= Short task =
Without the pictures, set down every line of the data exactly.

=====

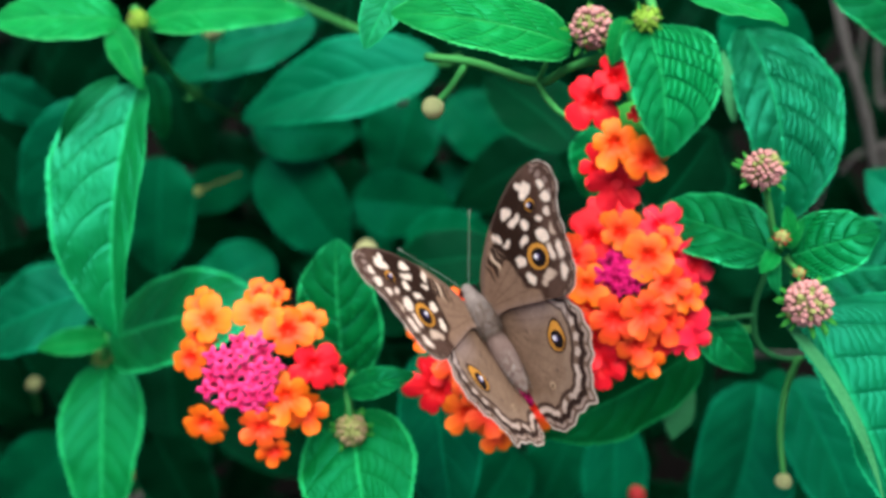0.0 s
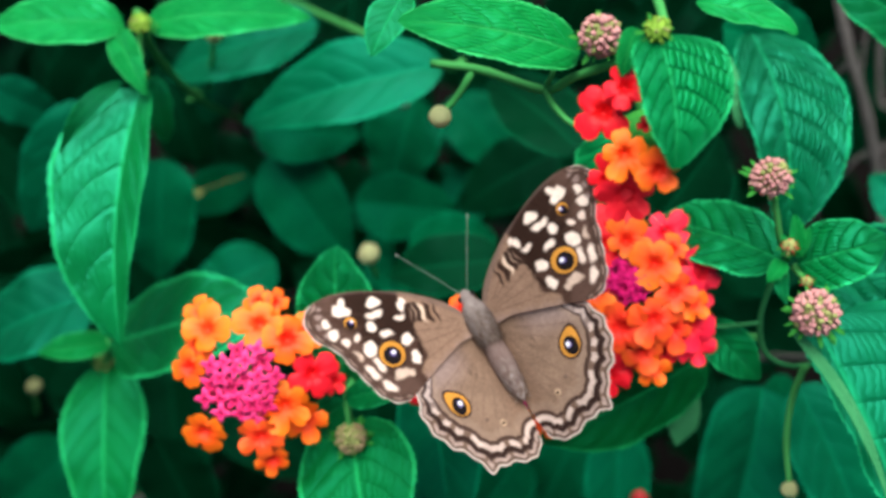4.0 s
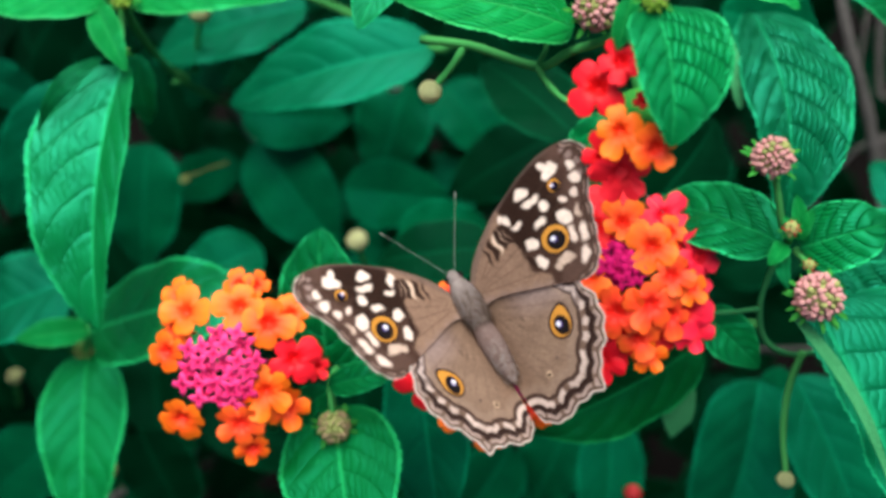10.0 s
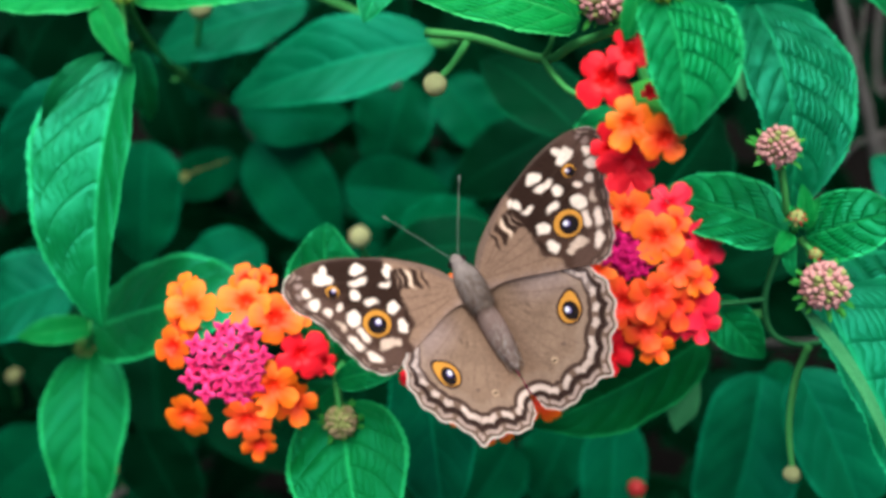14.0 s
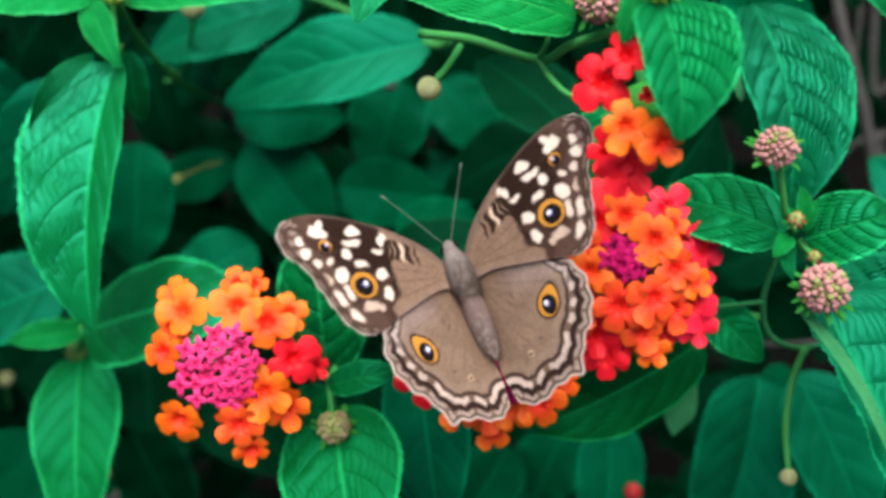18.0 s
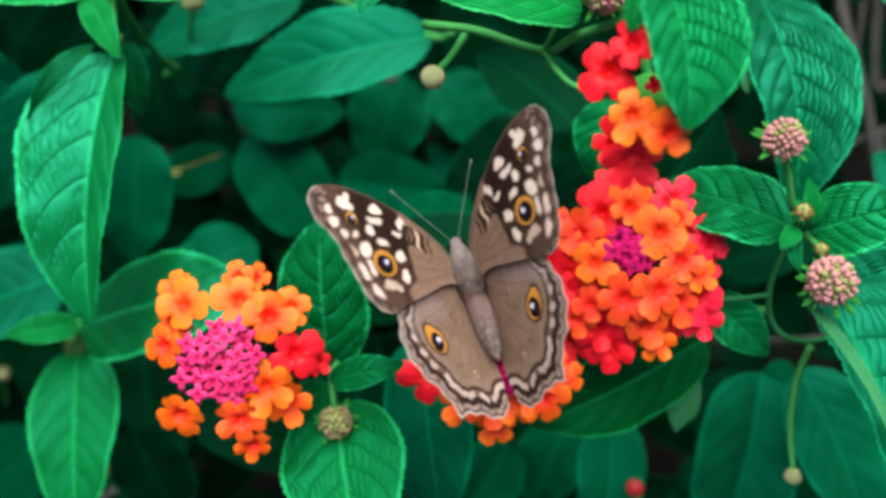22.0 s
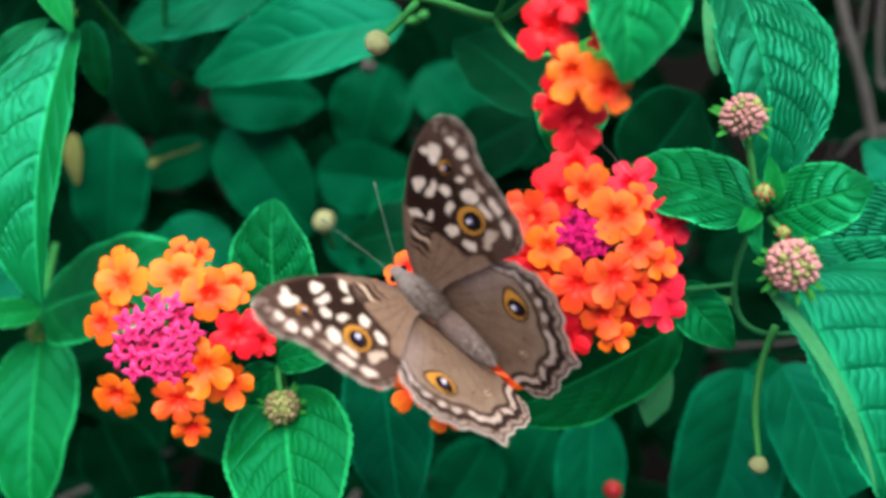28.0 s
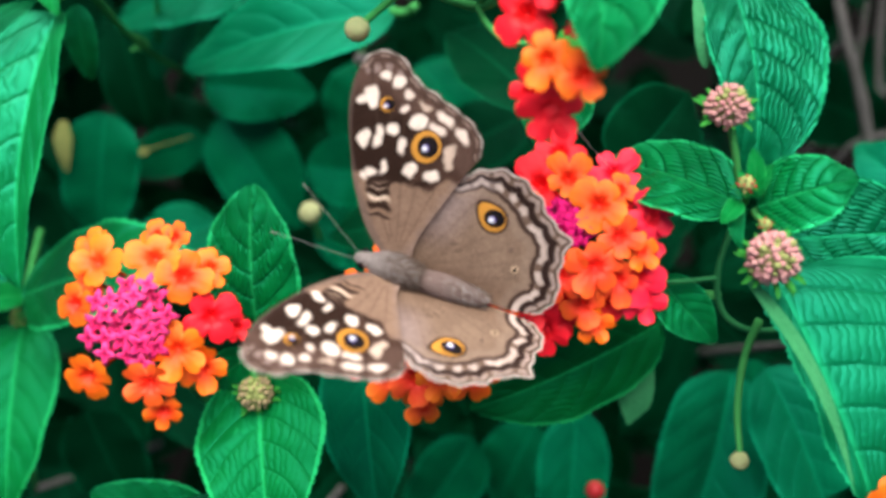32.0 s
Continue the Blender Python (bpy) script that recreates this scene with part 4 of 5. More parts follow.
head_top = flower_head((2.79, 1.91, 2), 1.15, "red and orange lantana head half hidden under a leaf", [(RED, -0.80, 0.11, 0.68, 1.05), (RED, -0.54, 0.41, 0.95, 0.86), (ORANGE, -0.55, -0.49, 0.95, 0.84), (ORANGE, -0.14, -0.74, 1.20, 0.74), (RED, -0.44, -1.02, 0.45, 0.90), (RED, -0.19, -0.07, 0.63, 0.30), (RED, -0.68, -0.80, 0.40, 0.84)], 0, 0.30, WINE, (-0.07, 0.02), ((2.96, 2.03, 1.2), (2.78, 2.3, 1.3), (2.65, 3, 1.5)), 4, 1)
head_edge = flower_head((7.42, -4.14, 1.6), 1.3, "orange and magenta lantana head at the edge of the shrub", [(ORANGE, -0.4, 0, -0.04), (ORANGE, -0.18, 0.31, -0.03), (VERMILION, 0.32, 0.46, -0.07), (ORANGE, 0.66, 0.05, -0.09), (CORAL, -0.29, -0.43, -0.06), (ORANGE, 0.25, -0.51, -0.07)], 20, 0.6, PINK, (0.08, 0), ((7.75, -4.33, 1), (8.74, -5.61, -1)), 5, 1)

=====

= Worked answer =
0.0 s
4.0 s
10.0 s
14.0 s
18.0 s
22.0 s
28.0 s
32.0 s
Continue the Blender Python (bpy) script that recreates this scene with part 4 of 5. More parts follow.
head_top = flower_head((2.79, 1.91, 2), 1.15, "red and orange lantana head half hidden under a leaf", [(RED, -0.80, 0.11, 0.68, 1.05), (RED, -0.54, 0.41, 0.95, 0.86), (ORANGE, -0.55, -0.49, 0.95, 0.84), (ORANGE, -0.14, -0.74, 1.20, 0.74), (RED, -0.44, -1.02, 0.45, 0.90), (RED, -0.19, -0.07, 0.63, 0.30), (RED, -0.68, -0.80, 0.40, 0.84)], 0, 0.30, WINE, (-0.07, 0.02), ((2.96, 2.03, 1.2), (2.78, 2.3, 1.3), (2.65, 3, 1.5)), 4, 1)
head_edge = flower_head((7.42, -4.14, 1.6), 1.3, "orange and magenta lantana head at the edge of the shrub", [(ORANGE, -0.4, 0, -0.04), (ORANGE, -0.18, 0.31, -0.03), (VERMILION, 0.32, 0.46, -0.07), (ORANGE, 0.66, 0.05, -0.09), (CORAL, -0.29, -0.43, -0.06), (ORANGE, 0.25, -0.51, -0.07)], 20, 0.6, PINK, (0.08, 0), ((7.75, -4.33, 1), (8.74, -5.61, -1)), 5, 1)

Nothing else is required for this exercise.